─── Dataset excerpt

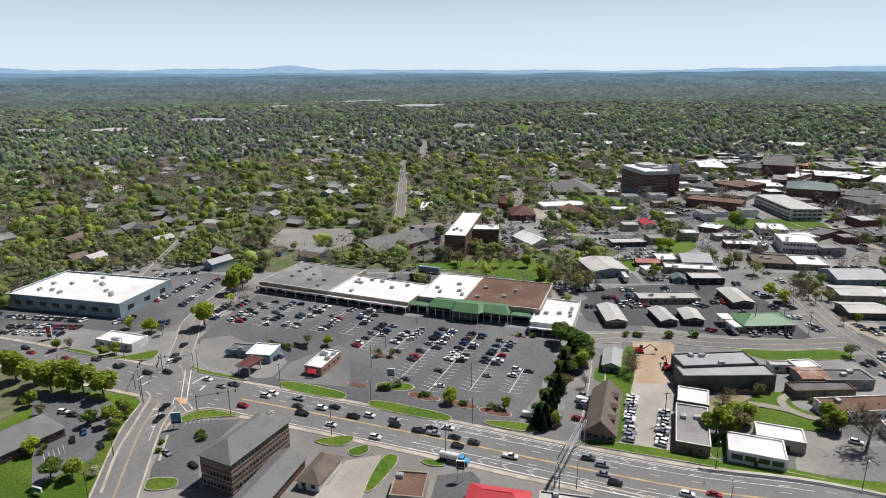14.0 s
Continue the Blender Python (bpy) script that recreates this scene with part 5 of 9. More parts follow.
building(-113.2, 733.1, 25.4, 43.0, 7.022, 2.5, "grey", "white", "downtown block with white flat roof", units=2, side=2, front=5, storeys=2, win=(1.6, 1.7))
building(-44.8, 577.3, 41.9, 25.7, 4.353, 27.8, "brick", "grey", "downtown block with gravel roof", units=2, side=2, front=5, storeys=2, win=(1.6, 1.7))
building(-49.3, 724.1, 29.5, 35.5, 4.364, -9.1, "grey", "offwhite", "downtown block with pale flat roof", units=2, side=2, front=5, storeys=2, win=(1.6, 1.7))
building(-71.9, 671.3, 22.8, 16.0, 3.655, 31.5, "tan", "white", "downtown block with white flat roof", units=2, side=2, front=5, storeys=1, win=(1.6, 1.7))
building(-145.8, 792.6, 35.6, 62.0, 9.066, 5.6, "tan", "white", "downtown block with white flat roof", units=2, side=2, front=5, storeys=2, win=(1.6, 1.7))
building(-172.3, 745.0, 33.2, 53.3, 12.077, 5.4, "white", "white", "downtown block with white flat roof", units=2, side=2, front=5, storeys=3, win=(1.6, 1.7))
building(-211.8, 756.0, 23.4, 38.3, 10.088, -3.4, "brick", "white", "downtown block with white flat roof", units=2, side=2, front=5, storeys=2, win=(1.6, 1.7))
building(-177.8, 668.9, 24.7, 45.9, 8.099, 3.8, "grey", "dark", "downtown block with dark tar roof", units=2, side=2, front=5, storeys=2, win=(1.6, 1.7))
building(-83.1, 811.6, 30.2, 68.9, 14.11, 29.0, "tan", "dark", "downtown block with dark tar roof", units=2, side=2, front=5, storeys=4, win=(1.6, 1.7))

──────

> Given request
Make an exact copy of all the material, but keep the pictures out of it.

> Response
14.0 s
Continue the Blender Python (bpy) script that recreates this scene with part 5 of 9. More parts follow.
building(-113.2, 733.1, 25.4, 43.0, 7.022, 2.5, "grey", "white", "downtown block with white flat roof", units=2, side=2, front=5, storeys=2, win=(1.6, 1.7))
building(-44.8, 577.3, 41.9, 25.7, 4.353, 27.8, "brick", "grey", "downtown block with gravel roof", units=2, side=2, front=5, storeys=2, win=(1.6, 1.7))
building(-49.3, 724.1, 29.5, 35.5, 4.364, -9.1, "grey", "offwhite", "downtown block with pale flat roof", units=2, side=2, front=5, storeys=2, win=(1.6, 1.7))
building(-71.9, 671.3, 22.8, 16.0, 3.655, 31.5, "tan", "white", "downtown block with white flat roof", units=2, side=2, front=5, storeys=1, win=(1.6, 1.7))
building(-145.8, 792.6, 35.6, 62.0, 9.066, 5.6, "tan", "white", "downtown block with white flat roof", units=2, side=2, front=5, storeys=2, win=(1.6, 1.7))
building(-172.3, 745.0, 33.2, 53.3, 12.077, 5.4, "white", "white", "downtown block with white flat roof", units=2, side=2, front=5, storeys=3, win=(1.6, 1.7))
building(-211.8, 756.0, 23.4, 38.3, 10.088, -3.4, "brick", "white", "downtown block with white flat roof", units=2, side=2, front=5, storeys=2, win=(1.6, 1.7))
building(-177.8, 668.9, 24.7, 45.9, 8.099, 3.8, "grey", "dark", "downtown block with dark tar roof", units=2, side=2, front=5, storeys=2, win=(1.6, 1.7))
building(-83.1, 811.6, 30.2, 68.9, 14.11, 29.0, "tan", "dark", "downtown block with dark tar roof", units=2, side=2, front=5, storeys=4, win=(1.6, 1.7))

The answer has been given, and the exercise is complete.